If you just want to limit with 5 with your existing search, you can use mvindex.
Check and let me know if this is what you are trying to achieve.
Eg:
| stats values(mail) as "Email Address" values(username) as "User ID" values(destination) as Destination values(network) as Network values(Proxy_day) as Day values(url) as URL by "Source IP"
| eval "Email Address" = mvindex('Email Address', 0, 5)
| eval "User ID" = mvindex('User ID', 0, 5)
| eval Destination = mvindex(Destination, 0, 5)
| eval Day = mvindex(Day, 0, 5)
| eval URL = mvindex(URL, 0, 5)
Regards,
Prewin
Splunk Enthusiast | Always happy to help! If this answer helped you, please consider marking it as the solution or giving a Karma. Thanks!
I had already tried that annoyingly it looked like this:
index=*proxy* SOCKS
| eval destination=coalesce(dest, dest_port)
| rex field=url mode=sed "s/^SOCKS:\/\/|:\d+$//g"
| eval network=case(match(src_ip,"<REDACTED>"),"user",1=1,"server")
| eval Proxy_day = strftime(_time, "%d-%m-%y")
| join type=left max=0 src_ip [
search index=windows_events EventID=4624 NOT src_ip="-" NOT user="*$"
| stats count by IpAddress, user
| rename IpAddress as src_ip
| rename user as win_userid
| fields - count
]
| eval userid=coalesce(userid, win_userid)

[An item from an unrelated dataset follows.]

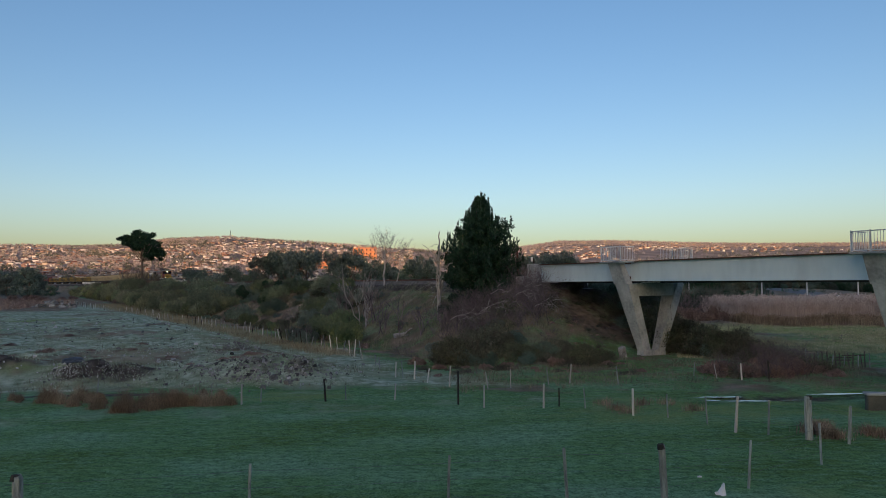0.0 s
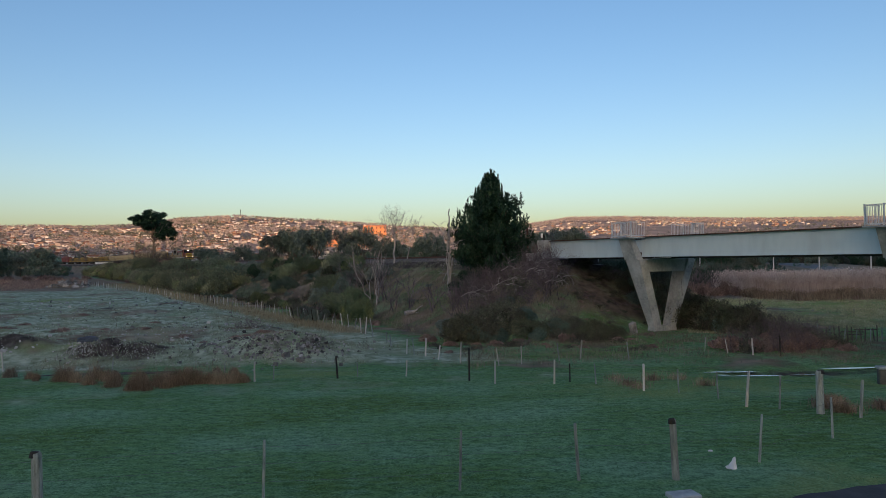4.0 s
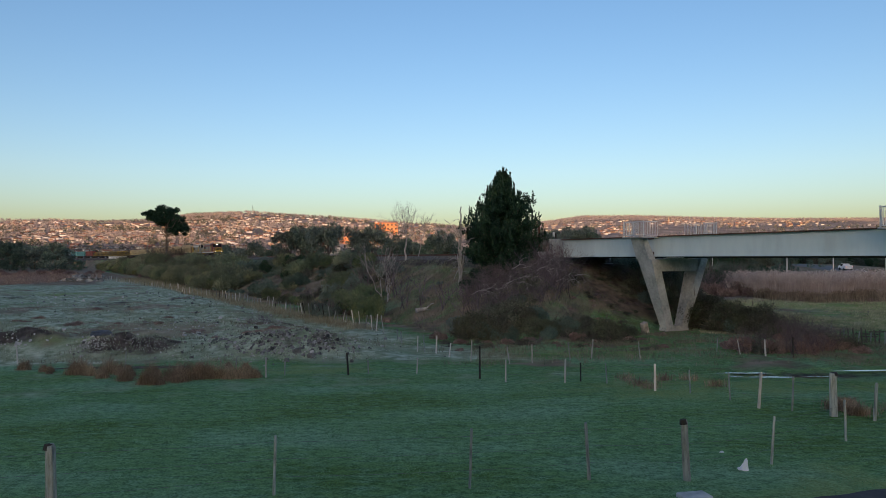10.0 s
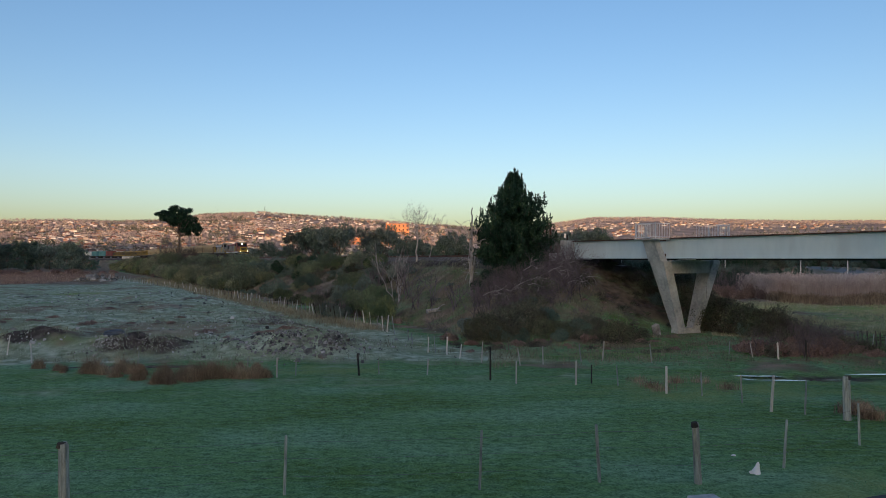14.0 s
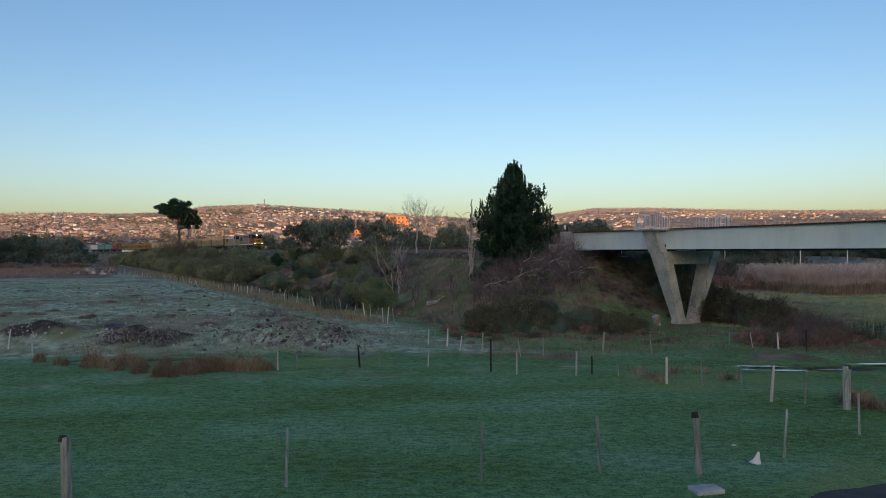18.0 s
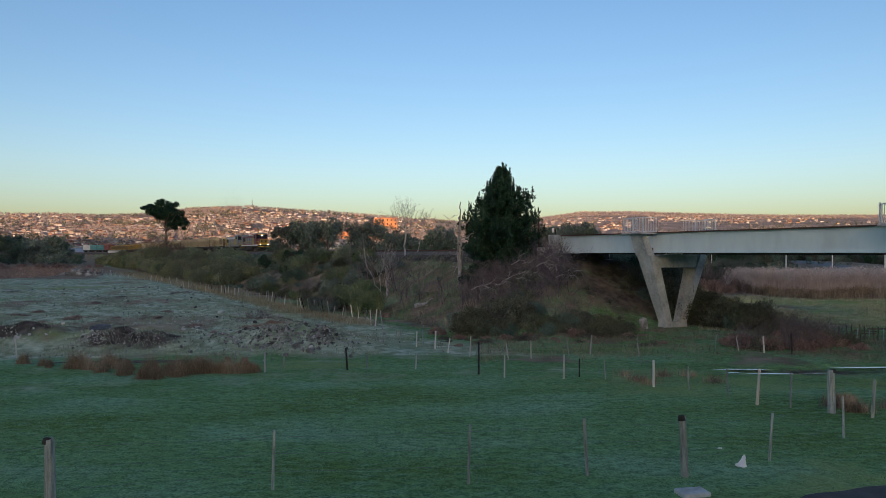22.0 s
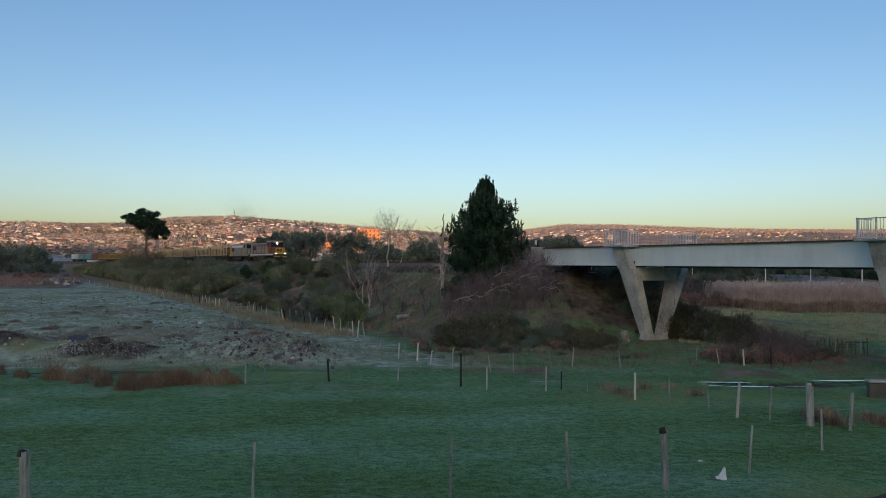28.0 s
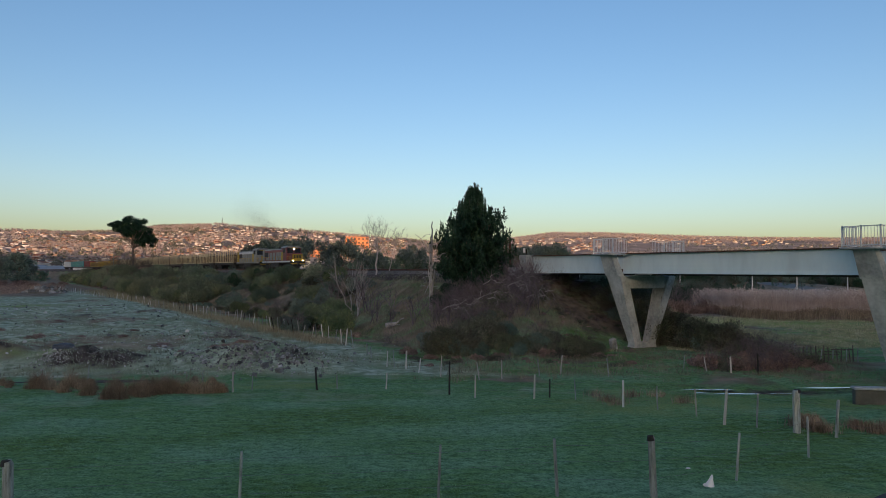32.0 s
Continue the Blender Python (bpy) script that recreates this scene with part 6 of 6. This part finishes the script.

| join type=left max=0 userid [
search index="active_directory"
| stats count by username, fullname, title, division, mail
| rename username as userid
]
| rename src_ip as "Source IP"
| sort -Proxy_day
| stats
values(mail) as "Email Address"
values(username) as "User ID"
values(destination) as Destination
values(network) as Network
values(Proxy_day) as Day
values(url) as URL
by "Source IP"
| eval
"Email Address"=mvindex('Email Address',0,4),
Day=mvindex(Day,0,4),
URL=mvindex(URL,0,4)
It reduced the source IP's to below what was visible on a unfiltered search which meant it was removing results that I needed.